Quien ha percibido esta belleza sabe que la verdad es la última palabra sobre el mundo, y no la mentira. No es «verdad» la mentira, sino la Verdad. Digámoslo así: un nuevo truco de la mentira es presentarse como «verdad» y decirnos: «más allá de mí no hay nada, dejad de buscar la verdad o, peor aún, de amarla, porque si obráis así vais por el camino equivocado». El icono de Cristo crucificado nos libera del engaño hoy tan extendido. Sin embargo, pone como condición que nos dejemos herir junto con él y que creamos en el Amor, que puede correr el riesgo de dejar la belleza exterior para anunciar de esta manera la verdad de la Belleza.
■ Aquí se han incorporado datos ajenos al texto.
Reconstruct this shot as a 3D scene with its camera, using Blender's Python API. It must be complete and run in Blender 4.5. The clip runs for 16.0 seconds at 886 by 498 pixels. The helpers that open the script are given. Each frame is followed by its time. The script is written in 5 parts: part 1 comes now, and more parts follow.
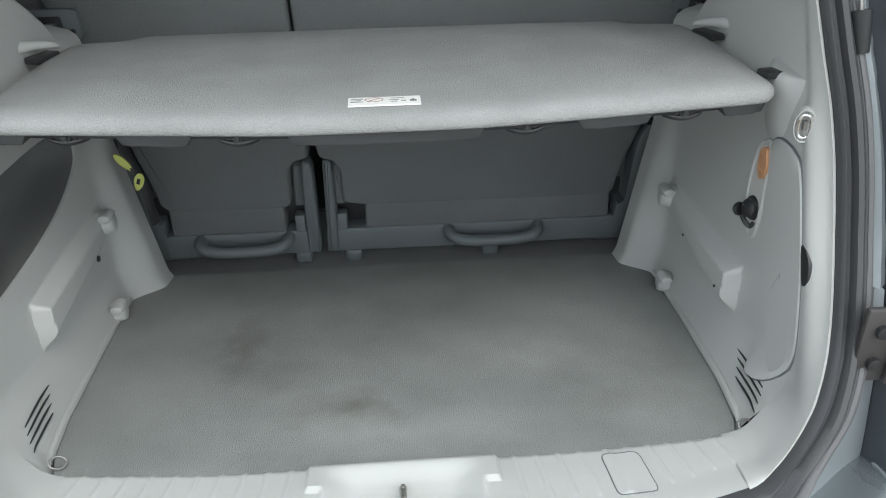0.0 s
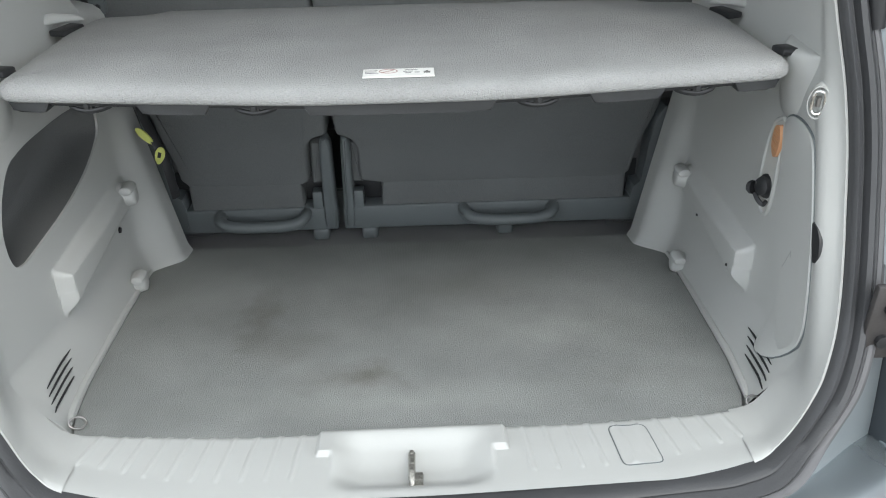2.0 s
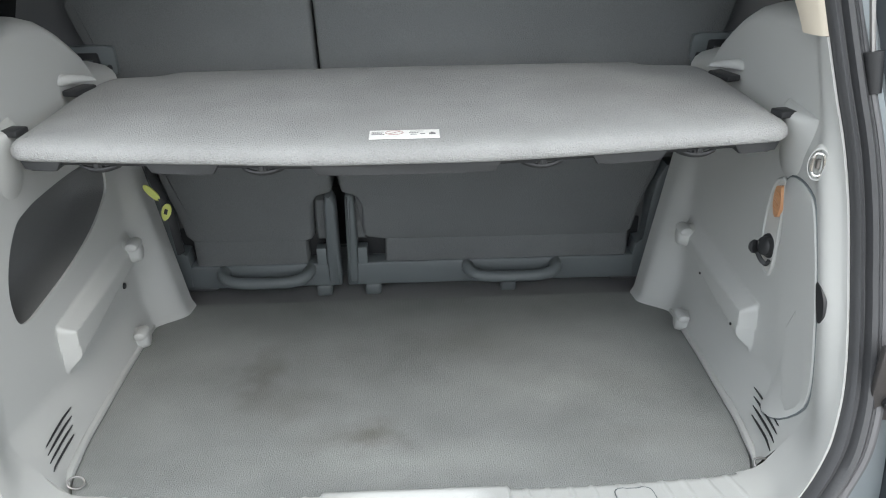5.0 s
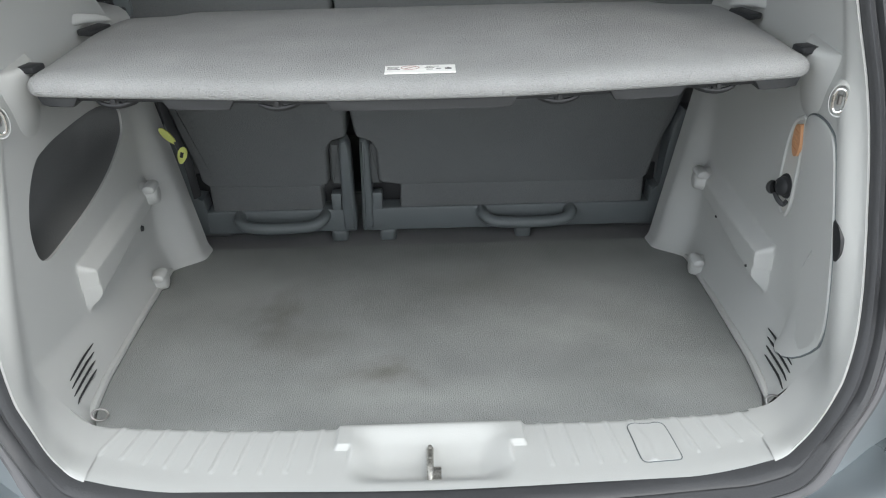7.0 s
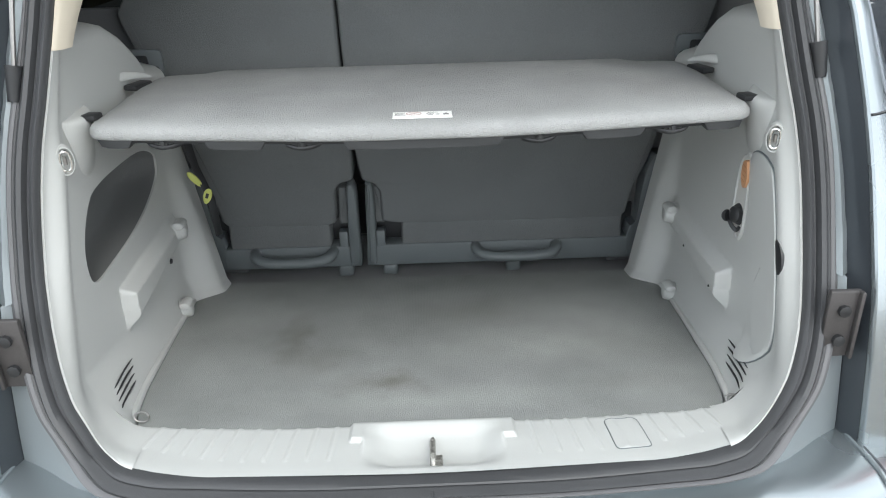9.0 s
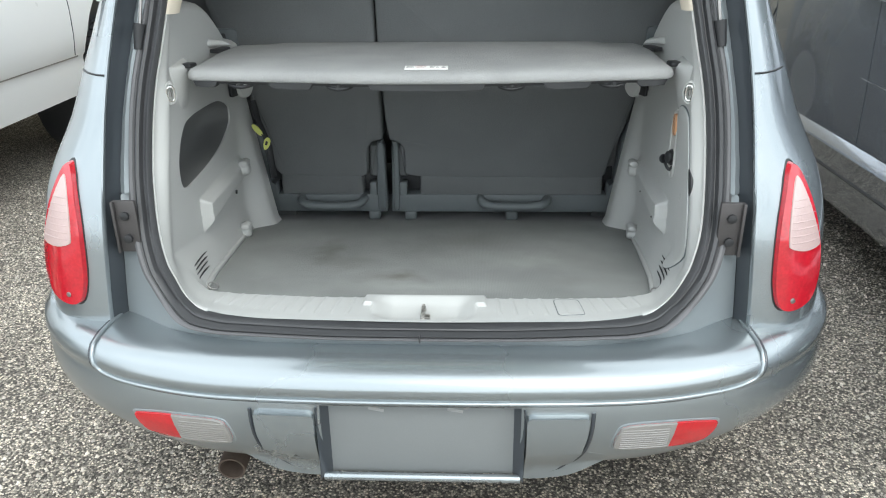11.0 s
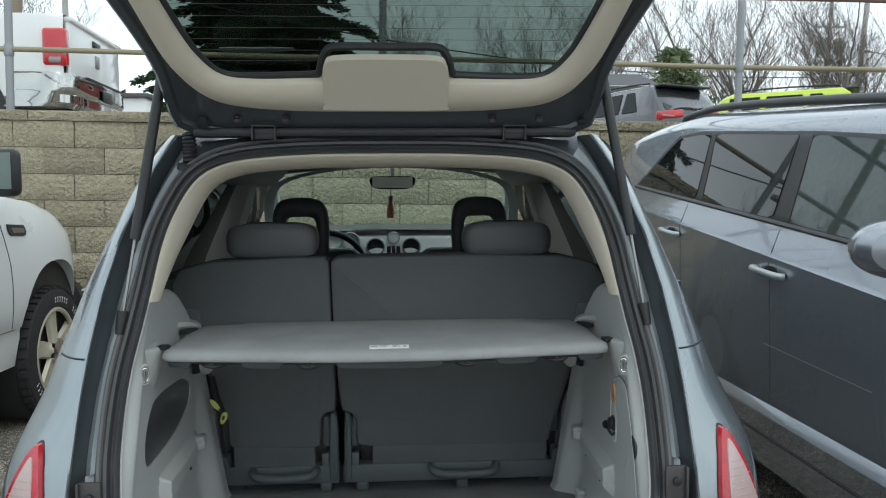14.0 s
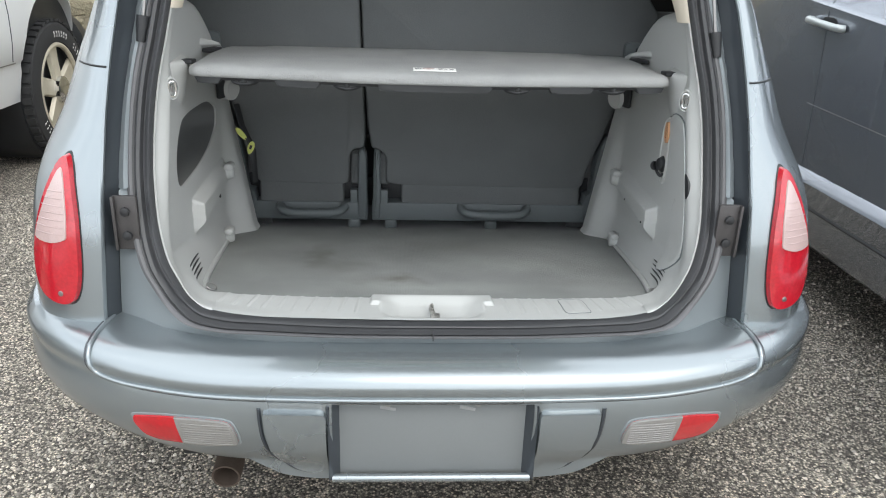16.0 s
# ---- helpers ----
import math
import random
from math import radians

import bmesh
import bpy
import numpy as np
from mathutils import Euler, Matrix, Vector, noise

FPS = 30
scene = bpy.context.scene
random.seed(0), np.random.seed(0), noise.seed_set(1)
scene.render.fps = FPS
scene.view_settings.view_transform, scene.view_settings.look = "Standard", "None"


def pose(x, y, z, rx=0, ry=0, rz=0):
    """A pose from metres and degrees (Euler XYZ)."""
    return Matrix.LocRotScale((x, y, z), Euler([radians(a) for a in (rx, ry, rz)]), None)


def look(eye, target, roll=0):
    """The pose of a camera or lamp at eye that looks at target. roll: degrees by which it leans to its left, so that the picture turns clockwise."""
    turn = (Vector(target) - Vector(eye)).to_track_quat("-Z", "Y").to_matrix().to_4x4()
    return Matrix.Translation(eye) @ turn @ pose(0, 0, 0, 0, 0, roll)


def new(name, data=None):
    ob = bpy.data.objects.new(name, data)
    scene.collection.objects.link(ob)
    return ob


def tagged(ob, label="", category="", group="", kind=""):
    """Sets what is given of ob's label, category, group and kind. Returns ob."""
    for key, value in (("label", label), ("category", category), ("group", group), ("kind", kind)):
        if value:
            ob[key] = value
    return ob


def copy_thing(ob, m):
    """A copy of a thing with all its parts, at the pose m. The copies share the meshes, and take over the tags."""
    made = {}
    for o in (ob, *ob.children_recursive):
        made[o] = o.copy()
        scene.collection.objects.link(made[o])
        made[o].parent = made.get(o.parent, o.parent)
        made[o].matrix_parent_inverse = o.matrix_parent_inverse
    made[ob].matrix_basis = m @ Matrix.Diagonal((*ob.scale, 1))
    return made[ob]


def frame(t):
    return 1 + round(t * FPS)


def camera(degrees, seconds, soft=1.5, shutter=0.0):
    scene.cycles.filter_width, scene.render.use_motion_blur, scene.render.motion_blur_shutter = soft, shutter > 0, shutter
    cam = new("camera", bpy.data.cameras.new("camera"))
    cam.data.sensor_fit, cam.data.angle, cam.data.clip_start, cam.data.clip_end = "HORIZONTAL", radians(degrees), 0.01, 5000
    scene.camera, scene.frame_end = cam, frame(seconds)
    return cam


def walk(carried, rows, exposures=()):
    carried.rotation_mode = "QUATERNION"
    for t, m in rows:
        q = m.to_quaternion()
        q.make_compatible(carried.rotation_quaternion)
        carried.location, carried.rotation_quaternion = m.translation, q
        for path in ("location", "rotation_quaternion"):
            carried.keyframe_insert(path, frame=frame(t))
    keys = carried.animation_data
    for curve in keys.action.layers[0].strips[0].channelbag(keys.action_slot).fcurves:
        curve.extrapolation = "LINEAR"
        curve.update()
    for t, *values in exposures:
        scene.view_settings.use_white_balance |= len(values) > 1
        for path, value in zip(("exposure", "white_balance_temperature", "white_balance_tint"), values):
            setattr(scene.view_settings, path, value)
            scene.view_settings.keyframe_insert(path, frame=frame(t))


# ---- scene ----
cam = camera(60.5, 16.0, soft=1.1)
PATH = [
    (0, (0.011, -0.674, 1.413), (0.122, 1.066, 0.433), -1.1),
    (0.5, (0.011, -0.68, 1.414), (0.103, 1.075, 0.458), -1.2),
    (1, (0.012, -0.684, 1.411), (0.091, 1.067, 0.447), -1.3),
    (1.5, (0.021, -0.694, 1.404), (0.096, 1.024, 0.382), -1.5),
    (2, (0.021, -0.698, 1.4), (0.077, 1.03, 0.396), -1.1),
    (2.5, (0.016, -0.7, 1.409), (0.063, 1.06, 0.461), -0.8),
    (3, (0.014, -0.698, 1.417), (0.059, 1.107, 0.558), -0.5),
    (3.2, (0.013, -0.696, 1.419), (0.067, 1.133, 0.613), -0.4),
    (5.3, (0.018, -0.699, 1.401), (0.073, 1.077, 0.482), -0.9),
    (5.5, (0.016, -0.702, 1.395), (0.07, 1.059, 0.447), -0.8),
    (6, (0.015, -0.71, 1.382), (0.062, 1.029, 0.394), -0.7),
    (6.5, (0.017, -0.717, 1.378), (0.042, 1.01, 0.369), -1.1),
    (7, (0.014, -0.713, 1.385), (0.032, 1.032, 0.408), -1.3),
    (7.5, (0.011, -0.714, 1.385), (0.015, 1.041, 0.426), -1.3),
    (8, (0.013, -0.71, 1.385), (0.018, 1.06, 0.454), -1.4),
    (8.5, (0.023, -0.729, 1.403), (0.012, 1.068, 0.526), -1.8),
    (9, (0.004, -0.882, 1.413), (0.04, 0.93, 0.569), -1.5),
    (9.2, (-0.01, -0.959, 1.394), (0.018, 0.849, 0.539), -1.8),
    (11.3, (0.106, -1.354, 1.391), (0.018, 0.496, 0.636), -0.5),
    (11.5, (0.092, -1.367, 1.406), (0.033, 0.516, 0.734), 0.2),
    (12, (0.056, -1.397, 1.435), (0.066, 0.562, 1.03), 0.4),
    (12.5, (0.03, -1.42, 1.456), (0.096, 0.569, 1.255), 0.2),
    (13, (0.024, -1.443, 1.468), (0.123, 0.554, 1.418), -0.4),
    (13.5, (0.024, -1.456, 1.47), (0.138, 0.541, 1.457), -0.6),
    (14, (0.019, -1.451, 1.451), (0.141, 0.54, 1.314), -0.4),
    (14.5, (0.013, -1.424, 1.418), (0.133, 0.539, 1.054), 0.2),
    (15, (0.01, -1.417, 1.403), (0.138, 0.506, 0.869), 1.0),
    (15.5, (-0.031, -1.416, 1.381), (0.098, 0.469, 0.726), 2.2),
    (16, (-0.071, -1.359, 1.341), (0.049, 0.502, 0.618), 2.0),
]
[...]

De todas formas, la mentira emplea también otra estratagema: la belleza falaz, falsa, que ciega y no hace salir al hombre de sí mismo para abrirlo al éxtasis de elevarse a las alturas, sino que lo aprisiona totalmente y lo encierra en sí mismo. Es una belleza que no despierta la nostalgia por lo Indecible, la disponibilidad al ofrecimiento, al abandono de uno mismo, sino que provoca el ansia, la voluntad de poder, de posesión y de mero placer.
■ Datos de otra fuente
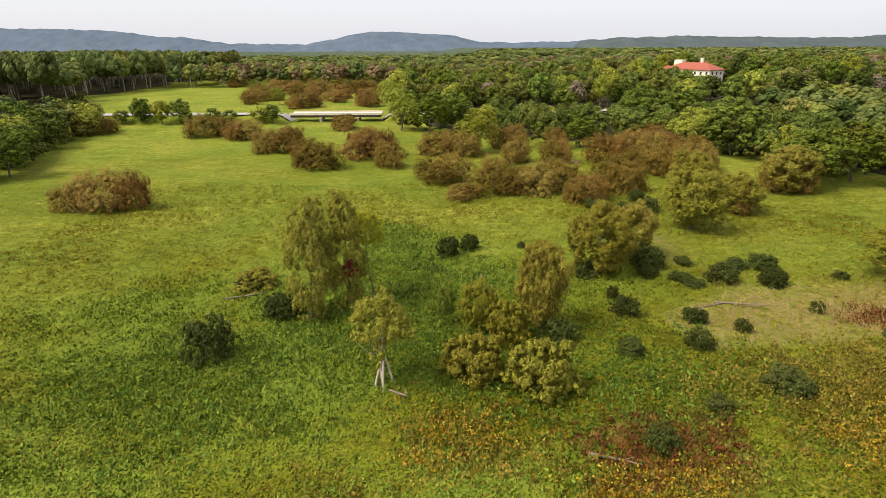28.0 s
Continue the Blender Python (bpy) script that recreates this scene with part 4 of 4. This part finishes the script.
scatter("russet_strip", [[(33, 285), (36, 292), (46, 296), (60, 291), (54, 284), (43, 284)], [(25, 276), (34, 280), (42, 280), (36, 273)]], 1100, 9, 0.4, 0.6, "weed", 0.28, 0.6, "russet and olive weeds in a rank strip", "weeds", 38, fuzz=2.0)
scatter("red_dock", RED, 1700, 8, 0.3, 0.7, "redweed", 0.3, 0.5, "rust-red dock plants in a dense patch", "weeds", 24, fuzz=1.5)
scatter("dry_stalks", DRY[:3], 420, 4, 0.1, 1.1, "straw", 0.6, 0.12, "pale dry upright stalks on thin turf", "weeds", 25, fuzz=1.5)
scatter("bank_shrubs", [BANK], 700, 260, 0.66, 2.4, "bank", 0.3, 0.24, "dense olive and brown willow shrubs on the sandy bank", "shrubs", 26, reject=SAND)
EDGE_MARSH = [(8, 30), (16, 47), (24, 59), (34, 75), (45, 85), (54, 96), (50, 112), (60, 138), (96, 176), (150, 195), (150, 150), (110, 100), (76, 91), (48, 83), (40, 78), (36, 70), (21, 54), (12, 36)]
scatter("marsh_sedge", [EDGE_MARSH], 24000, 4, 0.3, 0.28, "sedge", 0.32, 0.4, "yellow-green sedge round the pond", "grass", 27, reject=POOLS, calm=True)
scatter("clearing_herbs", [CLEARING], 7000, 5, 0.35, 0.5, "herb", 0.5, 0.6, "green herbs in a woodland clearing", "weeds", 28, reject=RED)
PADS = [(20, 50), (27, 58), (36, 67), (60, 70), (110, 68), (120, 52), (90, 46), (40, 44), (21, 46)]
scatter("water_plants", [PADS], 36000, 1, 0.3, 0.3, "pads", 0.26, 0.85, "dark broad leaves standing out of the pond", "water plants", 29, up=0, z=-3.25, fuzz=2.5)
scatter("sparse_water_plants", [[(12, 34), (24, 50), (60, 46), (100, 46), (90, 10), (40, 5), (8, 20)]], 9000, 2, 0.3, 0.2, "pads", 0.25, 0.9, "scattered dark leaves on green duckweed", "water plants", 30, up=0, z=-3.25)

# ---- meadow trees ----


def bush_meshes(kind, variant, count=900, size=0.42, style="shrub"):
    key = ("bush", kind, variant)
    if key not in protos:
        q = crown_leaves(3000 + variant, 4.0, -1.8, 5.0, (44 if count > 9000 else 26) + 3 * variant, count, size, style, 0.34, 0.8)
        q[:, 2] = np.maximum(q[:, 2], 0.02)
        protos[key] = (trunk_mesh(3100 + variant, 2.2, 4.0, 0.1, 7, BARK, 4, 1, "stems", 0.5), leaf_mesh("crown", q, LEAF[kind]))
    return protos[key]


def bush(name, kind, variant, x, y, R, H, label, group, style="shrub", count=900, size=0.42):
    st, cr = bush_meshes(kind, variant, count, size, style)
    ob = new(name)
    part("stems", st, ob)
    part("crown", cr, ob)
    ob.matrix_basis = pose(x, y, z_at(x, y) - 0.05, 0, 0, rng.uniform(0, 360)) @ Matrix.Diagonal((R / 4, R / 4, H / 5, 1))
    return tagged(ob, label, "shrub", group)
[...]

Es bien conocida la famosa pregunta de Dostoievski: «¿Nos salvará la Belleza?». Pero en la mayoría de los casos se olvida que Dostoievski se refiere aquí a la belleza redentora de Cristo. Debemos aprender a verlo. Si no lo conocemos simplemente de palabra, sino que nos traspasa el dardo de su belleza paradójica, entonces empezamos a conocerlo de verdad, y no sólo de oídas. Entonces habremos encontrado la belleza de la Verdad, de la Verdad redentora. Nada puede acercarnos más a la Belleza, que es Cristo mismo, que el mundo de belleza que la fe ha creado y la luz que resplandece en el rostro de los santos, mediante la cual se vuelve visible su propia luz.